-- Material shown start --

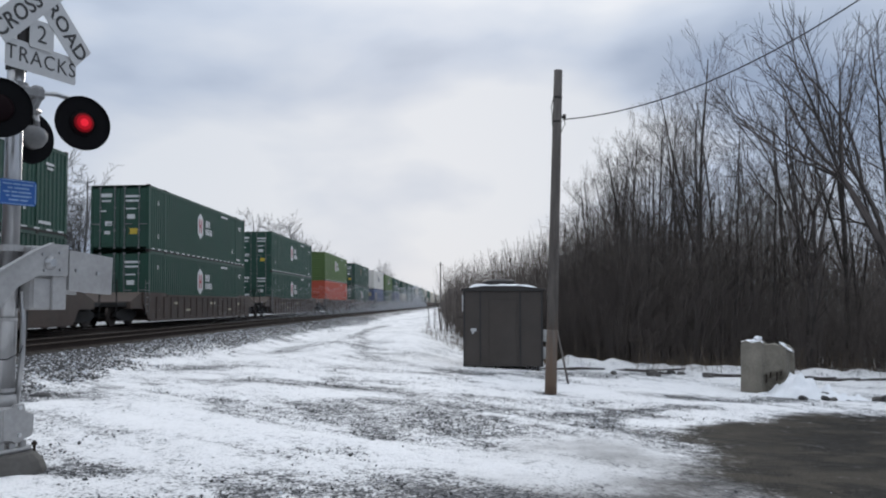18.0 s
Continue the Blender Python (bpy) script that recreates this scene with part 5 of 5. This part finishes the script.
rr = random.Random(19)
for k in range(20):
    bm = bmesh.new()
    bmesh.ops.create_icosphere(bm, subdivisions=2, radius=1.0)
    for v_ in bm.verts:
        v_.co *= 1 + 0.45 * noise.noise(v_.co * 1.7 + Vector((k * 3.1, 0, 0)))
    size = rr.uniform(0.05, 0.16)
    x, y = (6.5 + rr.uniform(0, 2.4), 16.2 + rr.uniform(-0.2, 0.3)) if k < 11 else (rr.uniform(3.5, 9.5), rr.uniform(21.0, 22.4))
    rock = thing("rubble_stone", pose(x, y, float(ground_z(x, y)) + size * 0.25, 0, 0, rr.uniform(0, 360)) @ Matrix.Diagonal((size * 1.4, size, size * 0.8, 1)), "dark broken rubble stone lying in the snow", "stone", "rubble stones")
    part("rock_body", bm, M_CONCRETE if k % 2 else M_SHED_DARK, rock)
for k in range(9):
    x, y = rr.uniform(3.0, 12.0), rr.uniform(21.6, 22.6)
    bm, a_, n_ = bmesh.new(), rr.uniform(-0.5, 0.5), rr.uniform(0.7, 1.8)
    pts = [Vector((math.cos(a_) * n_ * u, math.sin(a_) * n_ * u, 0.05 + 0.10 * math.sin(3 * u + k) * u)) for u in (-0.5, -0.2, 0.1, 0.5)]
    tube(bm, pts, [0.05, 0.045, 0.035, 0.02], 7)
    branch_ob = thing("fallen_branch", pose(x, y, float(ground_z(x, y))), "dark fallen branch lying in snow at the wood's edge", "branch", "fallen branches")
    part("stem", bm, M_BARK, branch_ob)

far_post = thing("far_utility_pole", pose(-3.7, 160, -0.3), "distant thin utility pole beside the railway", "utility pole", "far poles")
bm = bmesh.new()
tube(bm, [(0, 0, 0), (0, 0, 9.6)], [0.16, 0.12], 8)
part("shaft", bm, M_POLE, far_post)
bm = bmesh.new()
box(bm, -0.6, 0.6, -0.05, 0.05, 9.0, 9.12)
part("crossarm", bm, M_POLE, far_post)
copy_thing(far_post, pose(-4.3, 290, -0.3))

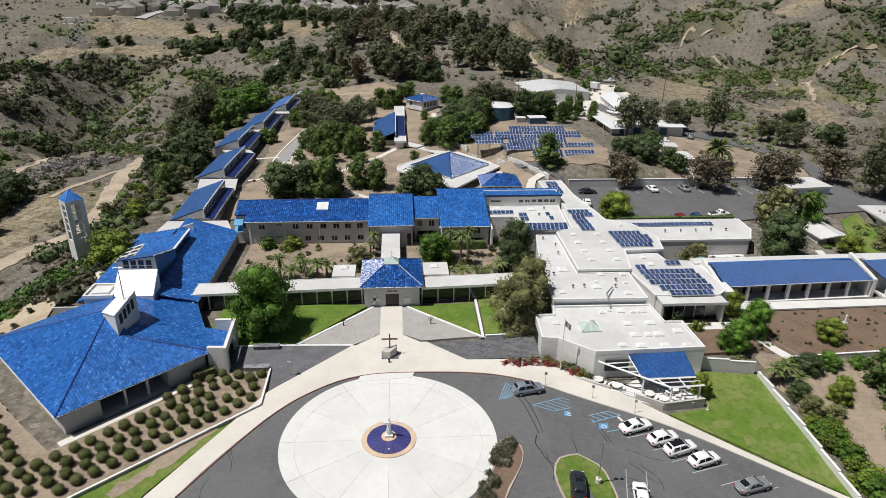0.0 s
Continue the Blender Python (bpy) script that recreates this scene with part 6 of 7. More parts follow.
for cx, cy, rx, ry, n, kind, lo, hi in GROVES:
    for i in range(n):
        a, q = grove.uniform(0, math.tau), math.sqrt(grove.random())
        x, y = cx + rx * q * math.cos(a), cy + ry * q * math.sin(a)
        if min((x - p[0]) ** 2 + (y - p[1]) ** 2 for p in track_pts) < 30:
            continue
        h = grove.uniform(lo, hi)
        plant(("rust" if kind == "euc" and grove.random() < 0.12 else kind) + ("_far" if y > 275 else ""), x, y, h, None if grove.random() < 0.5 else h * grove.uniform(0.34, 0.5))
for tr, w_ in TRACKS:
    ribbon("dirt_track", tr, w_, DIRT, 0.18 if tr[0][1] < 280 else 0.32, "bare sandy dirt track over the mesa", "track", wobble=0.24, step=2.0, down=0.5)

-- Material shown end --
-- Material shown start --

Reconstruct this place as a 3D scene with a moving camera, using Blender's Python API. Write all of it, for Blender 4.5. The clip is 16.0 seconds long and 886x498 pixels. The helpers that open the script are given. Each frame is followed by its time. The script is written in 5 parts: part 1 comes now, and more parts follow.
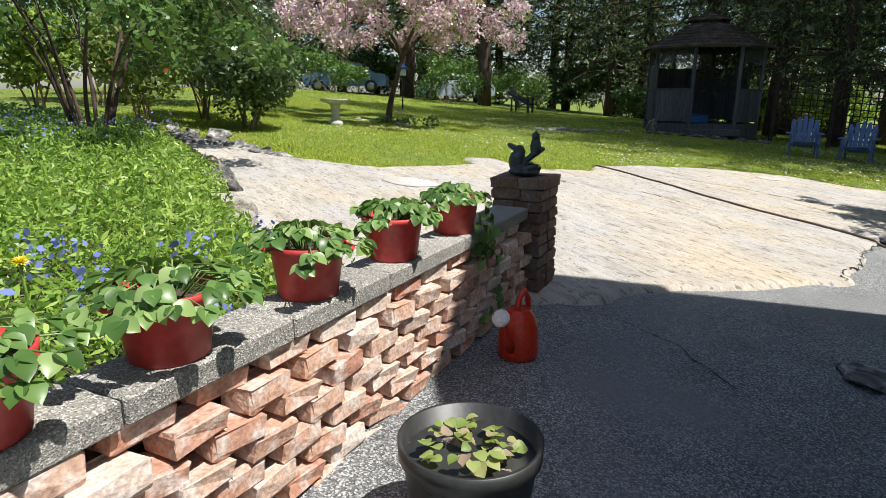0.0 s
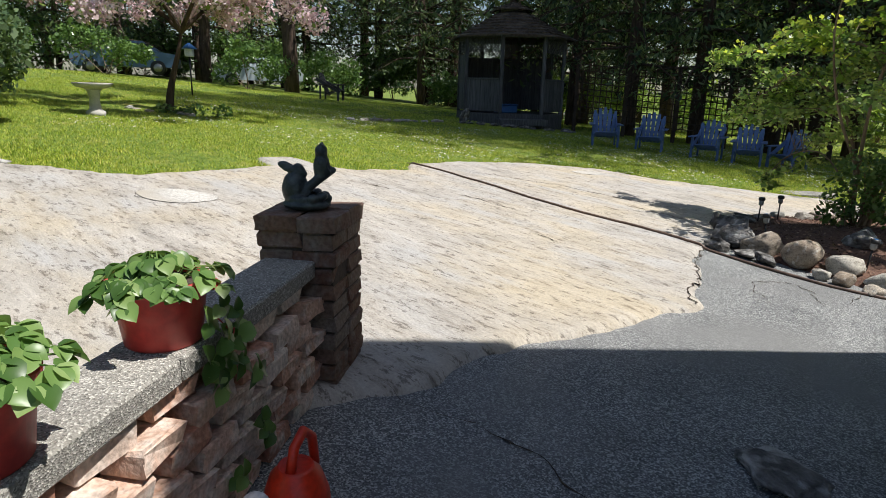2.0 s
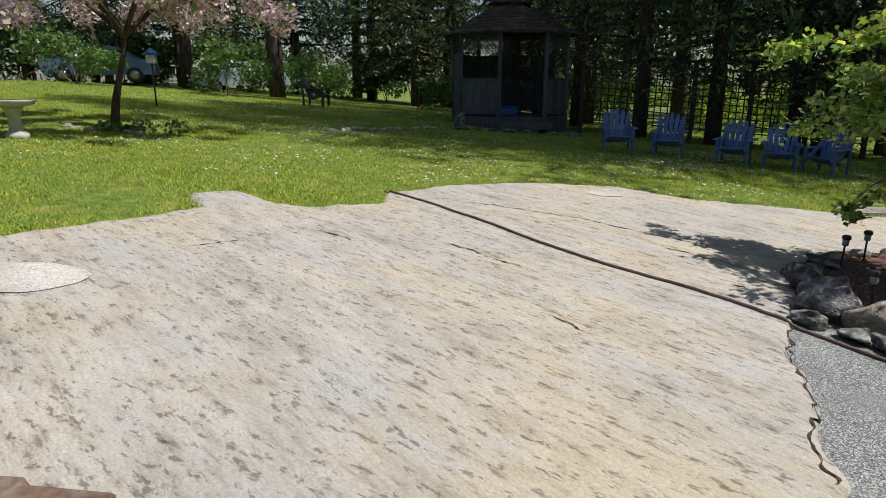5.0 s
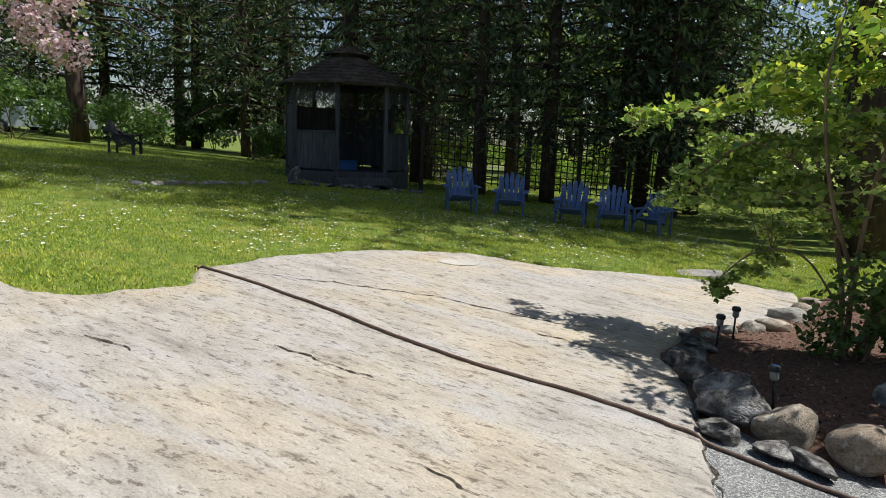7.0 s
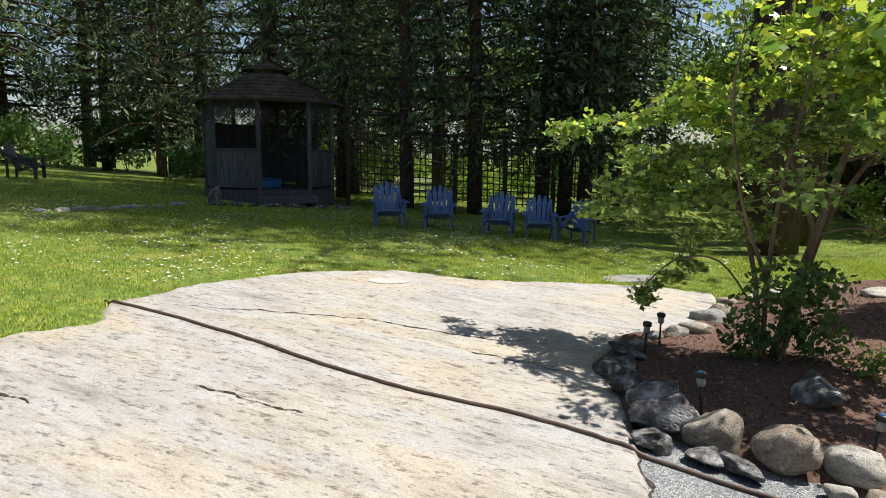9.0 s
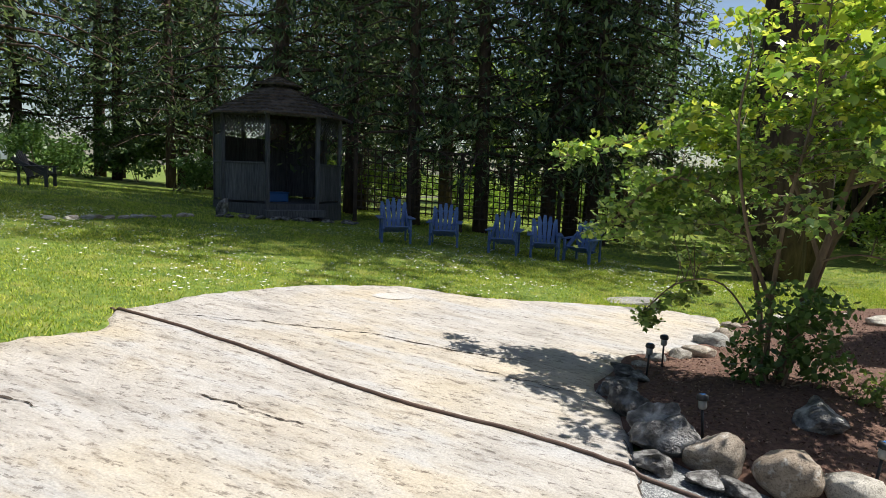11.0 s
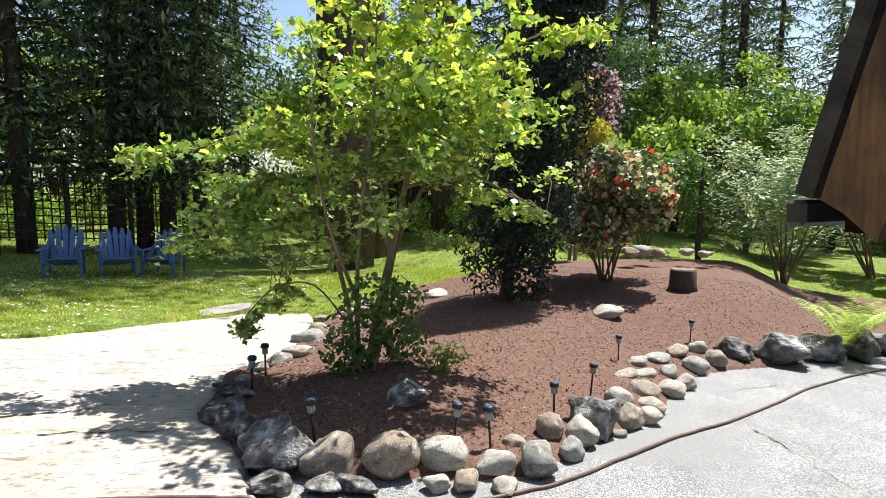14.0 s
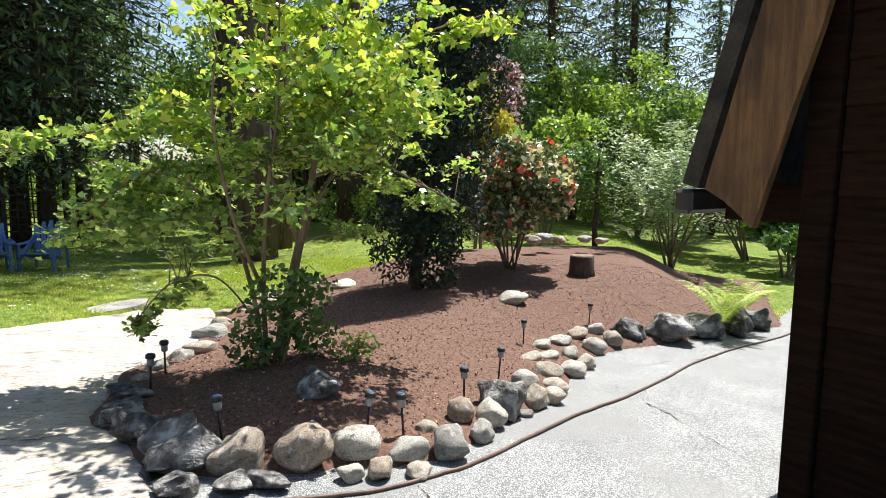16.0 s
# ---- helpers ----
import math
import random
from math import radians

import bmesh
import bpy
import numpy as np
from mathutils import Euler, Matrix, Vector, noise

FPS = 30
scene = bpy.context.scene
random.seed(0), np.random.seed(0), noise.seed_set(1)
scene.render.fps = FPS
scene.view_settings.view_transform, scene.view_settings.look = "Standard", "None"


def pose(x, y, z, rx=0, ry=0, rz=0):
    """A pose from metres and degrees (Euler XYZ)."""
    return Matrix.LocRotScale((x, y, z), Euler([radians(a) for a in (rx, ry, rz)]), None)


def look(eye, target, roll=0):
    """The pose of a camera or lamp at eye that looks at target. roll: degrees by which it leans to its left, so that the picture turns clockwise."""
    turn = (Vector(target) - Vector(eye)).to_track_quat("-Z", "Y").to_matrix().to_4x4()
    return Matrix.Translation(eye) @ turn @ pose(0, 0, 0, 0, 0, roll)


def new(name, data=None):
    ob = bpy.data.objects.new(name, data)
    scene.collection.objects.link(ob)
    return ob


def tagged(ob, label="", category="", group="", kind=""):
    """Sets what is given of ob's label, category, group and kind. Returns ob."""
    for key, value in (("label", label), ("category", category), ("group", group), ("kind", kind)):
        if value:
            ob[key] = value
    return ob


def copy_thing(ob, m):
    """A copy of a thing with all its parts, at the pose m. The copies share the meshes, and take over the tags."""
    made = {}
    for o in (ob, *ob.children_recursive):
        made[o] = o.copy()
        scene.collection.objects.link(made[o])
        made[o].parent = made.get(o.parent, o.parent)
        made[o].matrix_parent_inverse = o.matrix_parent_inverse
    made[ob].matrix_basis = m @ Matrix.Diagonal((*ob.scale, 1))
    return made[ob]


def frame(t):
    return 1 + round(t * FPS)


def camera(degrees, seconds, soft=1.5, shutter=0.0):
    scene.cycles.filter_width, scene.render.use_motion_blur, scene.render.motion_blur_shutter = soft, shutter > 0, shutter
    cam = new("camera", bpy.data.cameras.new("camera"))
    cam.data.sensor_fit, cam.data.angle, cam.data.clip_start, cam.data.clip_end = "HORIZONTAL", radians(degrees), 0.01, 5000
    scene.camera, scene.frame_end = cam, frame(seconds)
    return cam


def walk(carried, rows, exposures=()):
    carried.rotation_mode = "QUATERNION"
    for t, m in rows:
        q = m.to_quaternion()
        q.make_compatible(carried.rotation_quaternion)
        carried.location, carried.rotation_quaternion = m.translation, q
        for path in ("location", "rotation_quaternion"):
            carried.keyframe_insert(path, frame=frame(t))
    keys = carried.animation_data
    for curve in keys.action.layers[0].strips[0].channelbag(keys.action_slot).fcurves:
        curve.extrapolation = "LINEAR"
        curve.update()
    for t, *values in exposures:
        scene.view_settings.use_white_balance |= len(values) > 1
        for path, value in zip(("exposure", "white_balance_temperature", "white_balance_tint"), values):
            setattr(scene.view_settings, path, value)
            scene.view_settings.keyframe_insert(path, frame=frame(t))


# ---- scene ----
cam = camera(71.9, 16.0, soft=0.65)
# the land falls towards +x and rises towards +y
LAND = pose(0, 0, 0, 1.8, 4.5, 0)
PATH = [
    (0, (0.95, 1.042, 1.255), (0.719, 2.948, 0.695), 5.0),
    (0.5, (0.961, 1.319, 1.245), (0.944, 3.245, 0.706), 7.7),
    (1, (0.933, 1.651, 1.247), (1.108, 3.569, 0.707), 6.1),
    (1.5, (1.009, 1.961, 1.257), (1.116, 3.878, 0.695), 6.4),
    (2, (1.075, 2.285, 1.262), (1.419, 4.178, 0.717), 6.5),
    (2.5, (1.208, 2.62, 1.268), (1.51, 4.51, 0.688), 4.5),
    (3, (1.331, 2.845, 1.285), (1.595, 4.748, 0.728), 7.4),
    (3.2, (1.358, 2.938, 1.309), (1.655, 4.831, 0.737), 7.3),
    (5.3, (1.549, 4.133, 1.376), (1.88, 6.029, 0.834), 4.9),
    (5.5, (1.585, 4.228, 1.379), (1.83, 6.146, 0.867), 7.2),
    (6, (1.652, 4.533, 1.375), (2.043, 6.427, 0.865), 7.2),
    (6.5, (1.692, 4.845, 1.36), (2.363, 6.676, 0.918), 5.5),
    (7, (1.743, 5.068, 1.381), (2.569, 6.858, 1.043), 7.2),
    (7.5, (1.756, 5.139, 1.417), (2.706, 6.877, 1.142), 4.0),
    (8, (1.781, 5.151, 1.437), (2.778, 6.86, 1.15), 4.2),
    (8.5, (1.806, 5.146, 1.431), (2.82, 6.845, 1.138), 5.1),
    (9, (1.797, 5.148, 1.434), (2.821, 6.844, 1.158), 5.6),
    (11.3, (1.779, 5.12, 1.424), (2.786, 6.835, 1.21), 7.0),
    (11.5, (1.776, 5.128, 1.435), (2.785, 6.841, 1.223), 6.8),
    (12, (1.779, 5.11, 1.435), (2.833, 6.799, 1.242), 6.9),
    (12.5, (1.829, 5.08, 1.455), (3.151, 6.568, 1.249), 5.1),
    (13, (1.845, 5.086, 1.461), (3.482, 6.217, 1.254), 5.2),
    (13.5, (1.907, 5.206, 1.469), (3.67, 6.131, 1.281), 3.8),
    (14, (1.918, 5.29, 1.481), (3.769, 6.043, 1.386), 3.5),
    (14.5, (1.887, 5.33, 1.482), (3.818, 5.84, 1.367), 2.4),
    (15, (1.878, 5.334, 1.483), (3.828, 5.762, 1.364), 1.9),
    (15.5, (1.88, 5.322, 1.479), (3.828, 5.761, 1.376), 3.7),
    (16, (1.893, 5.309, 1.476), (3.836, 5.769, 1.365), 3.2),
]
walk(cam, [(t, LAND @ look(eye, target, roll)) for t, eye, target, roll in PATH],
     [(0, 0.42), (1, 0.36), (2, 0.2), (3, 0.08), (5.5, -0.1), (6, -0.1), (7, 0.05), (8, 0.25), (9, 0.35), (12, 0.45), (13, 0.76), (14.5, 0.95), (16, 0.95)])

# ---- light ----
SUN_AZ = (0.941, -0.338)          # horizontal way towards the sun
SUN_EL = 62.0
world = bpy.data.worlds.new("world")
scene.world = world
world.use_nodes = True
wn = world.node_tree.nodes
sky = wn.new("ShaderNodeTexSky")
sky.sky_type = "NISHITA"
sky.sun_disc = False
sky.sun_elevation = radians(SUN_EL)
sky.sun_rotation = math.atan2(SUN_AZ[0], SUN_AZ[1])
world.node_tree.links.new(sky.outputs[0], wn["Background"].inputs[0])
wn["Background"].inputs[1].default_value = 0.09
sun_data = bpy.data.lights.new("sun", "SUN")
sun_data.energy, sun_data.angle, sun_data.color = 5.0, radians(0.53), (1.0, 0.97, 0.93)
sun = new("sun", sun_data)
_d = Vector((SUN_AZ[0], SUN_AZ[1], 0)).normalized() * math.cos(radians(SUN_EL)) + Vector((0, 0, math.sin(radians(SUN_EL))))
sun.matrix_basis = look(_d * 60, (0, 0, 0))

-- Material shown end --

**Written problem:**
Begin with the line containing "keys = carried.animation_data" and end with the line containing "for path, value"; repeat every line from start to finish exactly, and nothing outside them.

**Result of this exercise:**
    keys = carried.animation_data
    for curve in keys.action.layers[0].strips[0].channelbag(keys.action_slot).fcurves:
        curve.extrapolation = "LINEAR"
        curve.update()
    for t, *values in exposures:
        scene.view_settings.use_white_balance |= len(values) > 1
        for path, value in zip(("exposure", "white_balance_temperature", "white_balance_tint"), values):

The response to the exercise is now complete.